#### [INSTRUCTIONS FOR THE TASK]
Leave out any pictures and transcribe all other data below exactly.

#### [PROVIDED DATA]
....................

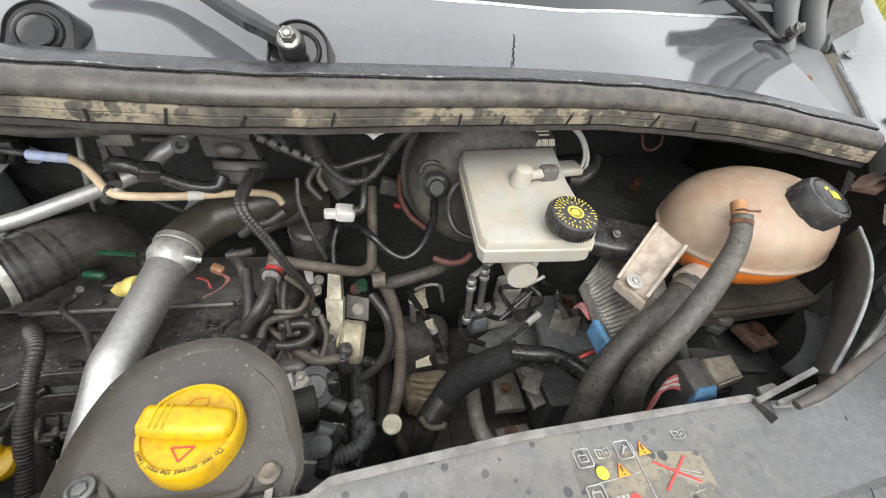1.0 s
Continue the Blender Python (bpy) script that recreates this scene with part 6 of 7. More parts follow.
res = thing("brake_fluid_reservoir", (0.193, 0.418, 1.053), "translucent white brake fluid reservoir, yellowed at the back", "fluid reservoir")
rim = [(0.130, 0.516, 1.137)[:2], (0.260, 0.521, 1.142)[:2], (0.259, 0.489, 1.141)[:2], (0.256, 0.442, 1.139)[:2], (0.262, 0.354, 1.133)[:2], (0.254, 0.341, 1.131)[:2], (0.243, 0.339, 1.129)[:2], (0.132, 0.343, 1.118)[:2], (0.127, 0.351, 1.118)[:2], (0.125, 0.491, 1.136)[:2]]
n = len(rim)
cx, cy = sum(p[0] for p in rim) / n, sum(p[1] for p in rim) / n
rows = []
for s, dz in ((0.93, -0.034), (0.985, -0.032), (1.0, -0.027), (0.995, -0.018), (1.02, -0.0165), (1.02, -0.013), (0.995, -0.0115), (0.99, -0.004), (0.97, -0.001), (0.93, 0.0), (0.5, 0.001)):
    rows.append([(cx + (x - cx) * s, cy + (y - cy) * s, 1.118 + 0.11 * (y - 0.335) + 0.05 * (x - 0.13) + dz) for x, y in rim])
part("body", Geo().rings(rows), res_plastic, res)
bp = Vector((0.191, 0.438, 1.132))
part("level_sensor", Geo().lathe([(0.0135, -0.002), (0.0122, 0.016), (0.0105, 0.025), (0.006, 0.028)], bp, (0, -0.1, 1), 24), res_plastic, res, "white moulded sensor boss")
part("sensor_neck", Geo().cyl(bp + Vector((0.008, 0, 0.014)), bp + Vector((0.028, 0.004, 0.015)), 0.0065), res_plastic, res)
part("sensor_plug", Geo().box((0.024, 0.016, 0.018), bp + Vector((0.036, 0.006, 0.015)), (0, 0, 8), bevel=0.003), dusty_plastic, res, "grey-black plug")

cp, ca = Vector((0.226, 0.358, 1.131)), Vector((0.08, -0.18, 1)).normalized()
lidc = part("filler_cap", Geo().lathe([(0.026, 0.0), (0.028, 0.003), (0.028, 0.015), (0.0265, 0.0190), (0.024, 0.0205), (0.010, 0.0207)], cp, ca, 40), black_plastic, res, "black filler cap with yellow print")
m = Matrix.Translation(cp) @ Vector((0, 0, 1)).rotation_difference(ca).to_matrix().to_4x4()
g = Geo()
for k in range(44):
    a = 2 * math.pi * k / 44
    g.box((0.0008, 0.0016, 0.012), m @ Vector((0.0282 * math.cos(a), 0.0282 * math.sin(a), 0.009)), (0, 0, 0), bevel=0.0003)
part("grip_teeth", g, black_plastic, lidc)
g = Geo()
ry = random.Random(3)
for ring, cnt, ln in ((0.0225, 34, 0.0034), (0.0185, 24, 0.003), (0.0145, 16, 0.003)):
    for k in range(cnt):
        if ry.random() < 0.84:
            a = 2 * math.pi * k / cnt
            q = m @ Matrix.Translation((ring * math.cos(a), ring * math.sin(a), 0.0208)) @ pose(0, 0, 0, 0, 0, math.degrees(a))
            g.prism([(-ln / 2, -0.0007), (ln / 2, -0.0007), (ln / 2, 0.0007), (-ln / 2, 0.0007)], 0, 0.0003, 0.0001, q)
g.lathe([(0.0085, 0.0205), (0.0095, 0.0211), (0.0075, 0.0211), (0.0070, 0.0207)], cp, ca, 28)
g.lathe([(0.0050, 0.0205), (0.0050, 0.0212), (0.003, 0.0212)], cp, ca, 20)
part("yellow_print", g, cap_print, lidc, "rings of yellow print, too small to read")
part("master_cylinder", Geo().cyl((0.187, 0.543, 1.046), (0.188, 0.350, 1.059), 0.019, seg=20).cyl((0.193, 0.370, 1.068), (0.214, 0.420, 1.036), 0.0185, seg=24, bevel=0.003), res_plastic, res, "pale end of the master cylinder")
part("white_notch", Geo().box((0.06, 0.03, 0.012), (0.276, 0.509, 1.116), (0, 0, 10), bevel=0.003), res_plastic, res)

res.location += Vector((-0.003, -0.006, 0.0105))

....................

#### [ANSWER TO THE PROBLEM]
1.0 s
Continue the Blender Python (bpy) script that recreates this scene with part 6 of 7. More parts follow.
res = thing("brake_fluid_reservoir", (0.193, 0.418, 1.053), "translucent white brake fluid reservoir, yellowed at the back", "fluid reservoir")
rim = [(0.130, 0.516, 1.137)[:2], (0.260, 0.521, 1.142)[:2], (0.259, 0.489, 1.141)[:2], (0.256, 0.442, 1.139)[:2], (0.262, 0.354, 1.133)[:2], (0.254, 0.341, 1.131)[:2], (0.243, 0.339, 1.129)[:2], (0.132, 0.343, 1.118)[:2], (0.127, 0.351, 1.118)[:2], (0.125, 0.491, 1.136)[:2]]
n = len(rim)
cx, cy = sum(p[0] for p in rim) / n, sum(p[1] for p in rim) / n
rows = []
for s, dz in ((0.93, -0.034), (0.985, -0.032), (1.0, -0.027), (0.995, -0.018), (1.02, -0.0165), (1.02, -0.013), (0.995, -0.0115), (0.99, -0.004), (0.97, -0.001), (0.93, 0.0), (0.5, 0.001)):
    rows.append([(cx + (x - cx) * s, cy + (y - cy) * s, 1.118 + 0.11 * (y - 0.335) + 0.05 * (x - 0.13) + dz) for x, y in rim])
part("body", Geo().rings(rows), res_plastic, res)
bp = Vector((0.191, 0.438, 1.132))
part("level_sensor", Geo().lathe([(0.0135, -0.002), (0.0122, 0.016), (0.0105, 0.025), (0.006, 0.028)], bp, (0, -0.1, 1), 24), res_plastic, res, "white moulded sensor boss")
part("sensor_neck", Geo().cyl(bp + Vector((0.008, 0, 0.014)), bp + Vector((0.028, 0.004, 0.015)), 0.0065), res_plastic, res)
part("sensor_plug", Geo().box((0.024, 0.016, 0.018), bp + Vector((0.036, 0.006, 0.015)), (0, 0, 8), bevel=0.003), dusty_plastic, res, "grey-black plug")

cp, ca = Vector((0.226, 0.358, 1.131)), Vector((0.08, -0.18, 1)).normalized()
lidc = part("filler_cap", Geo().lathe([(0.026, 0.0), (0.028, 0.003), (0.028, 0.015), (0.0265, 0.0190), (0.024, 0.0205), (0.010, 0.0207)], cp, ca, 40), black_plastic, res, "black filler cap with yellow print")
m = Matrix.Translation(cp) @ Vector((0, 0, 1)).rotation_difference(ca).to_matrix().to_4x4()
g = Geo()
for k in range(44):
    a = 2 * math.pi * k / 44
    g.box((0.0008, 0.0016, 0.012), m @ Vector((0.0282 * math.cos(a), 0.0282 * math.sin(a), 0.009)), (0, 0, 0), bevel=0.0003)
part("grip_teeth", g, black_plastic, lidc)
g = Geo()
ry = random.Random(3)
for ring, cnt, ln in ((0.0225, 34, 0.0034), (0.0185, 24, 0.003), (0.0145, 16, 0.003)):
    for k in range(cnt):
        if ry.random() < 0.84:
            a = 2 * math.pi * k / cnt
            q = m @ Matrix.Translation((ring * math.cos(a), ring * math.sin(a), 0.0208)) @ pose(0, 0, 0, 0, 0, math.degrees(a))
            g.prism([(-ln / 2, -0.0007), (ln / 2, -0.0007), (ln / 2, 0.0007), (-ln / 2, 0.0007)], 0, 0.0003, 0.0001, q)
g.lathe([(0.0085, 0.0205), (0.0095, 0.0211), (0.0075, 0.0211), (0.0070, 0.0207)], cp, ca, 28)
g.lathe([(0.0050, 0.0205), (0.0050, 0.0212), (0.003, 0.0212)], cp, ca, 20)
part("yellow_print", g, cap_print, lidc, "rings of yellow print, too small to read")
part("master_cylinder", Geo().cyl((0.187, 0.543, 1.046), (0.188, 0.350, 1.059), 0.019, seg=20).cyl((0.193, 0.370, 1.068), (0.214, 0.420, 1.036), 0.0185, seg=24, bevel=0.003), res_plastic, res, "pale end of the master cylinder")
part("white_notch", Geo().box((0.06, 0.03, 0.012), (0.276, 0.509, 1.116), (0, 0, 10), bevel=0.003), res_plastic, res)

res.location += Vector((-0.003, -0.006, 0.0105))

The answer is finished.